Rich Forslund, an office broker at Colliers, is seeing firsthand a renewed interest in downtown. He recently assisted a suburban company, which is close to signing a lease to occupy an entire floor at BMO Plaza, with its search for downtown space. Forslund declined to name the firm because the lease is not final.

“They believe that the younger workforce is looking for a more urban environment,” Forslund said of his client. “That’s not always the case, but you are seeing that shift.”

In the third quarter, the Indianapolis office market saw nearly 162,000 square feet of positive net absorption, marking the 10th consecutive quarter it’s recorded net occupancy gains, the local Cushman & Wakefield office said in its latest office report.

In the North Meridian corridor, vacancy dipped from 9.1 percent in the third quarter of 2015 to 8.5 percent through September of this year, Colliers said. Another strong office market, Keystone at the Crossing, saw vacancy fall from 15 percent to 14 percent during the same period.

The strong activity has pushed average asking rents in the overall market from $18.30 per square foot in the third quarter of 2015 to $18.81 per square foot in the same period this year—an increase of about 2.8 percent. Average rents for downtown space jumped 5.6 percent from $19.35 per square foot to $20.44 per square foot, Colliers said.

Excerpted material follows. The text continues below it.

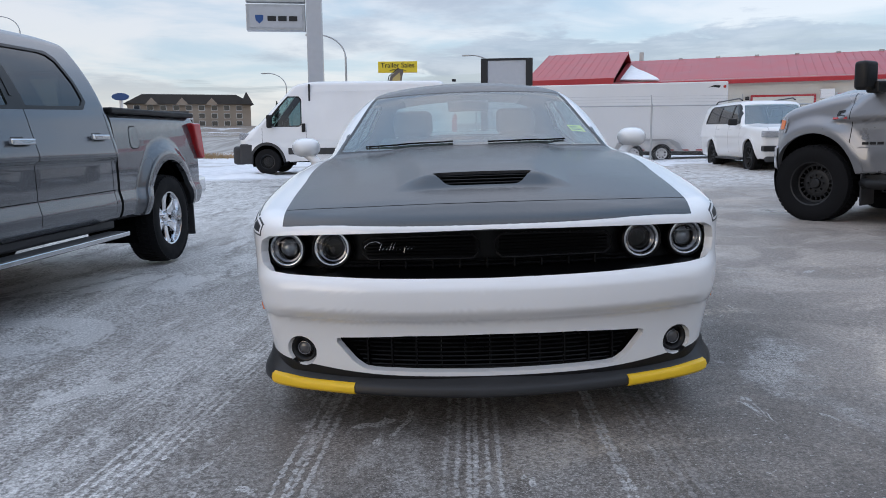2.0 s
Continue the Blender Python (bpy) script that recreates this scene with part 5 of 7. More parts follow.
    part("steering_wheel", tube_bm([(0.40 + 0.19 * math.cos(a), f0 + 0.56 + 0.08 * math.sin(a), zr - 0.10 + 0.17 * math.sin(a)) for a in np.linspace(0, 2 * math.pi, 29)[:-1]], 0.018, 8, closed=True), CABIN, thing_ob)
    for sd in (1, -1):
        car_seat(thing_ob, sd * 0.42, f0 + 0.80, SEATGREY, w=0.54, z0=zr - 0.62, back=0.68)
        car_seat(thing_ob, sd * 0.42, f0 + 1.70, SEATGREY, "rear_seat", w=0.62, z0=zr - 0.60, back=0.62)
    # the cab's own rear window
    q = part("cab_rear_window", box_bm((-0.62, y_cab - 0.10, zr + 0.06), (0.62, y_cab - 0.085, zr + 0.36), 0.02), GLASS_DARK, thing_ob, at=None)
    return s


GREYPAINT = mat("dark_grey_paint", (0.100, 0.106, 0.117), 0.26, metal=0.45, coat=1.0, vary=0.03, vscale=3)
DARKGLASS = mat("dark_window", (0.03, 0.035, 0.04), 0.08, coat=0.5)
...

Investment activity has been strong as well. More than 3.5 million square feet traded hands in the third quarter totaling $480 million, Cushman said.

Notable office building sales included Hertz Investment Group’s purchase in August of Salesforce Tower & Circle Building and the PNC Center, as part of a $416.9 million, four-property acquisition. The two other properties sold in the package were in Milwaukee, Wisconsin, and Cleveland, Ohio.

Also in August, Duke Realty Corp. sold the 1.2 million-square-foot Parkwood Crossing on the north side for $162.9 million to Philadelphia-based Rubenstein Partners and Strategic Capital Partners of Indianapolis.

Through September, more than 5.5 million square feet traded for $558 million, far surpassing record year-to-date investment levels for the Indianapolis market, Colliers said.

“There’s money to be placed,” Forslund said. “[Investors are] getting priced out of the East and West Coast markets, so they’re driving those dollars to the Midwest now.”

Office projects completed in the third quarter include PK Partners’ 102,000-square-foot River North at Keystone spec building and Baltimore-based Atapco Properties’ 61,000-square-foot Lakeside Green Business Center at Guilford Road and Carmel Drive in Carmel.